You’ve often heard—you need to suspend desire completely and train aversion only on things within your power. You should dissociate yourself from everything outside yourself— the body, possessions, reputation, books, applause, as well as office or lack of office. Because a preference for any of them immediately makes you a slave, a subordinate, and prone to disappointment.
Keep Cleanthes’ verse handy:
Lead me, Zeus, lead me, Destiny.Do I have to go to Rome? Then I go to Rome. To Gyara? All right, I go to Gyara instead. To Athens? Then Athens it is. To jail? Well, then I go to jail.

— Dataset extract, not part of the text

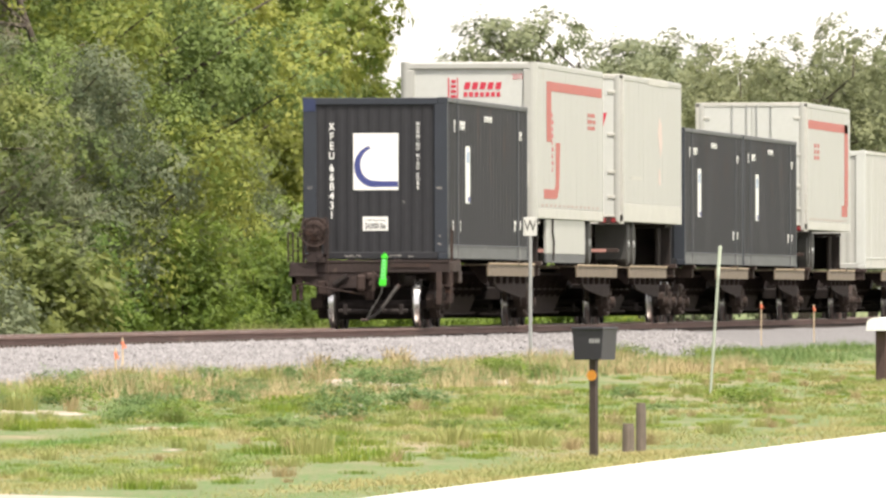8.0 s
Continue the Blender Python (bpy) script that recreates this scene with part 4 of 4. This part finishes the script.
    pipe(bm, [(-0.80, Y - 0.14, 1.95), (-0.80, Y - 0.14, 0.98), (-0.79, Y - 0.1, 0.84)], 0.012)
    part("brake_chain", bm, RUST, stand)
    # coupler
    bm = B()
    box(bm, -0.12, 0.12, Y - 0.25, 0.5, 0.72, 0.94, 0.03)
    out = [(-0.24, 0.92), (-0.18, 0.985), (0.10, 1.0), (0.19, 0.93), (0.21, 0.80), (0.18, 0.72), (0.10, 0.70), (0.02, 0.60), (-0.10, 0.58), (-0.22, 0.62), (-0.26, 0.78)]
    prism(bm, [(x * 0.8 - 0.15, z) for x, z in out], Y - 0.42, Y - 0.22, axis="y")
    head = part("coupler", bm, RUST, car, "rusty cast knuckle coupler", at=(0.11, 0, 0))
    bm = B()
    box(bm, -0.36, -0.21, Y - 0.58, Y - 0.40, 0.66, 0.95, 0.035)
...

But if you ever think, “When do we get to Athens?” you are already lost. Either you’re going to be depressed when your wish is not realized or foolishly pleased with yourself if it is, overjoyed for the wrong reasons. And next time, if you’re not so lucky, you’ll grow disconsolate when events are not so much to your liking. Give them all up.
“But Athens is lovely.”
It would be lovelier still if you could secure happiness—free of emotion, poised, and dependent on no one except yourself.
“But Rome is all crowds and sycophancy.”
But the reward for enduring inconveniences is peace. So if this is the time for them, why not conquer your aversion? Why endure them like a donkey hit by a stick? […]
There is one road to peace and happiness: renunciation of externals; regard nothing as your own; hand over everything to fortune and the deity.